You know how you can learn big ideas in the most mundane situations? If you pay close attention to life around you, you can usually pick up on truths that God is dying to share with you. It happened to me once when I was playing golf with a business associate, John, several years ago. It had to do with expectations.
John was telling me of another time he was playing golf with a friend of his. John had not been playing as well as he would have liked and his behavior was showing it! After several bad shots, John slung himself back into the cart with clear frustration. Bill finally spoke up.
“John,” Bill said with a pause, “You’re just not that good!”
John was stunned, he tells me later. But then it hit him what Bill was saying. See, Bill was trying to help John recognize that going to the golf course once a week did not give him the right to get upset over not-so-great shots. Bill knew it would take much more work and dedication than John had given so far before he could rightfully get upset at his less-than-stellar results.
Expectations vs. Commitment
John wanted to see exceptional results from less-than-exceptional commitment. Like many of us, his expectations were unreasonable when he considered what he had put into the game.
Now, how do we apply this at work and with our faith?
Simply put, we need to match our expectations with our commitments.
You could start with your expectations and let them lead you to the commitments you need to make. Or you could begin with your commitment levels and then determine reasonable expectations from them. You could even use one method for certain areas of your life and then switch to the other method for the rest.

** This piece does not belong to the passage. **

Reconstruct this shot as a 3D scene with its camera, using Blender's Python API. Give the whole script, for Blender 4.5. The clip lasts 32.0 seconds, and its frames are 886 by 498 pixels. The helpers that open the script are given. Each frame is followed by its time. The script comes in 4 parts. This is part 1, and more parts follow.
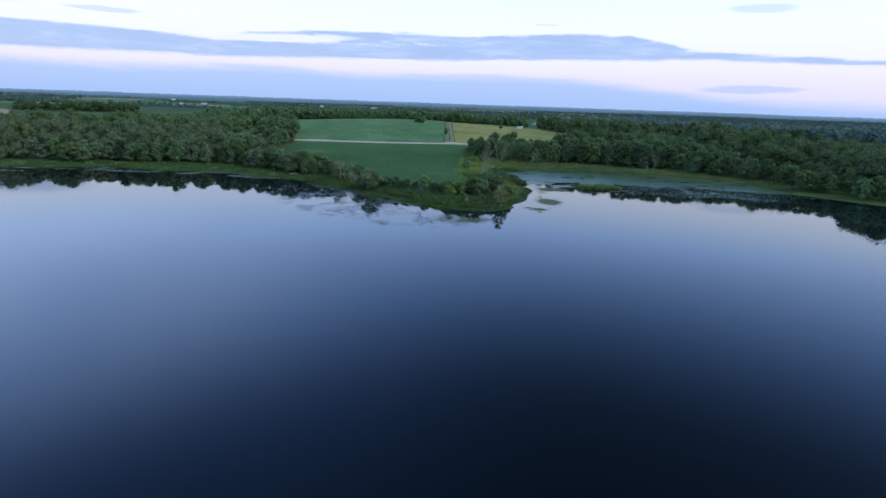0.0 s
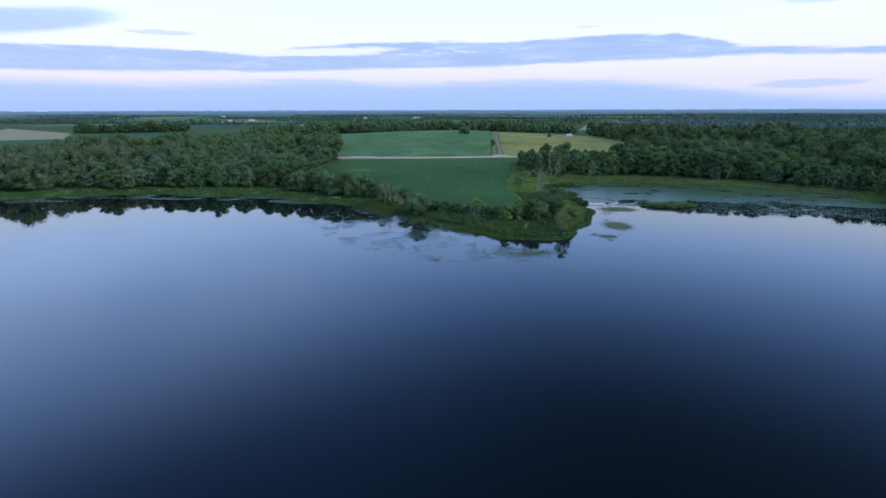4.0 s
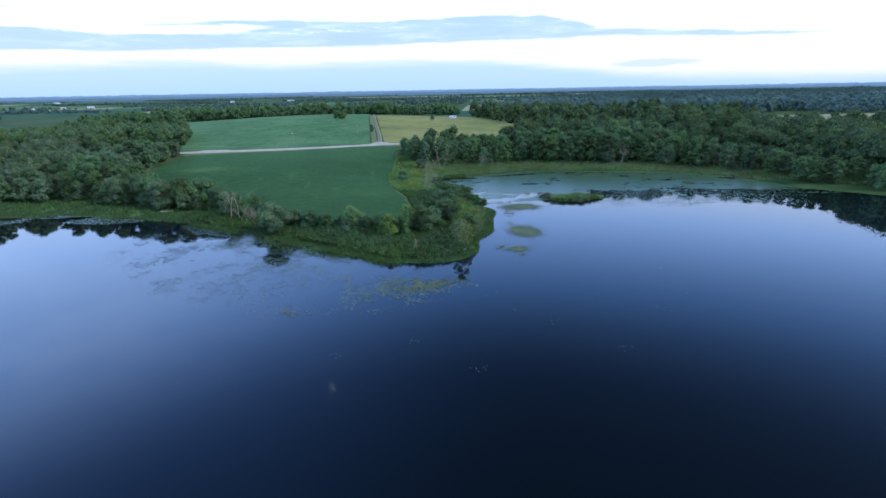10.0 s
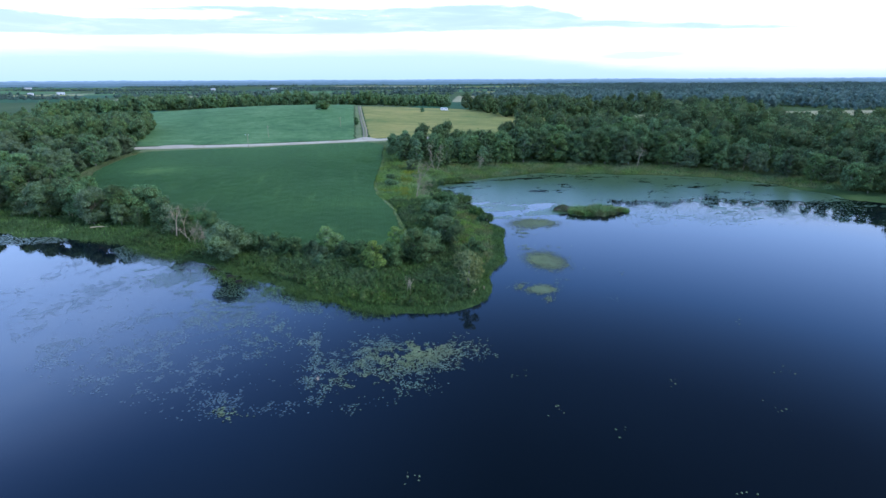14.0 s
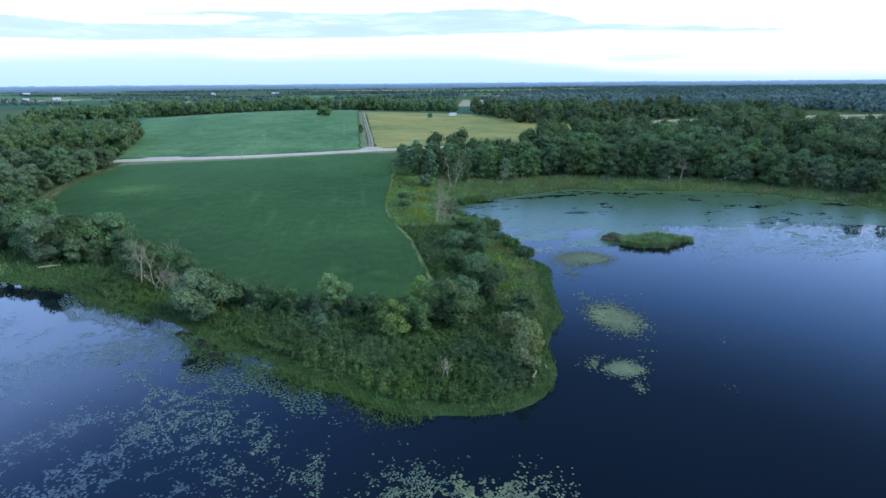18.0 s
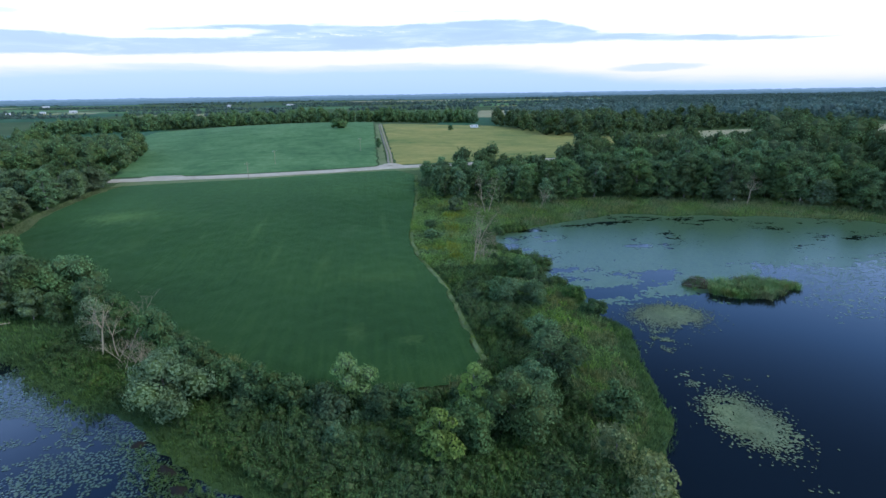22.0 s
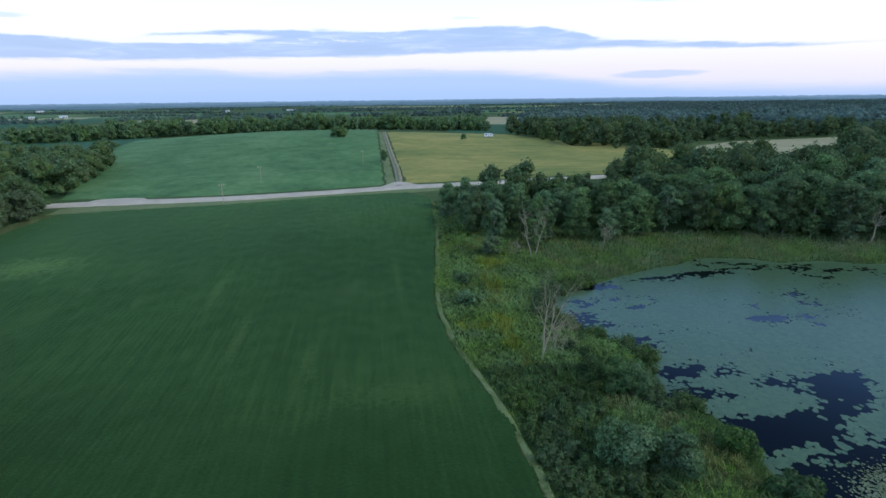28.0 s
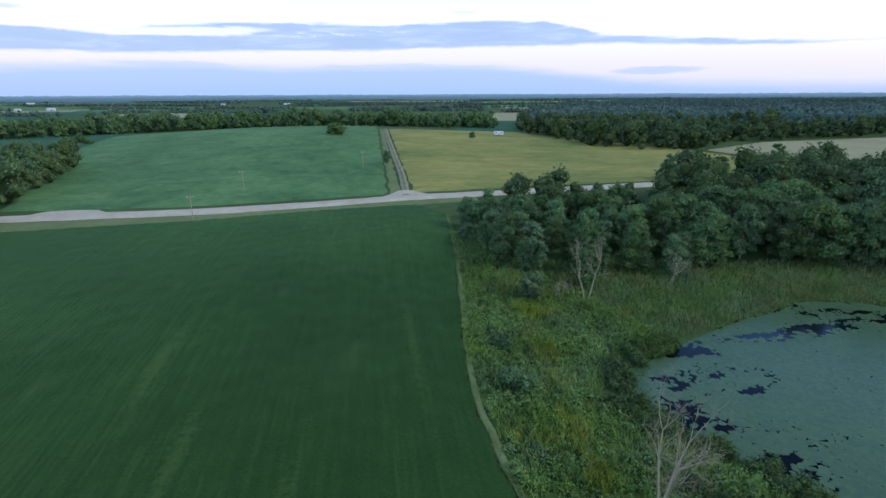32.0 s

It really is not important which one you use first. The key is to make sure they match. High commitment levels and low expectations will likely cause you to fall short of your potential. High expectations and low commitment levels will probably create frustration as it did with John.
Soon, I will be sharing with you the methods I use to determine my expectations and commitments during my own personal LIFE planning each year. My intent is not to show you the only way to do so, but simply the way I choose to do it.
If you already have your own plan, I hope you can find something worth adding to your own method. If you have never done this before, I want to give you some ideas that can get you started. Either way, I strongly encourage you to take time to plan your year.
If you do not fill your schedule with your own priorities, other people will fill it in with their own!
Are your expectations reasonable in light of your commitment levels?
Where do you need to change your commitment or expectations?
What can be your next action step toward making this happen?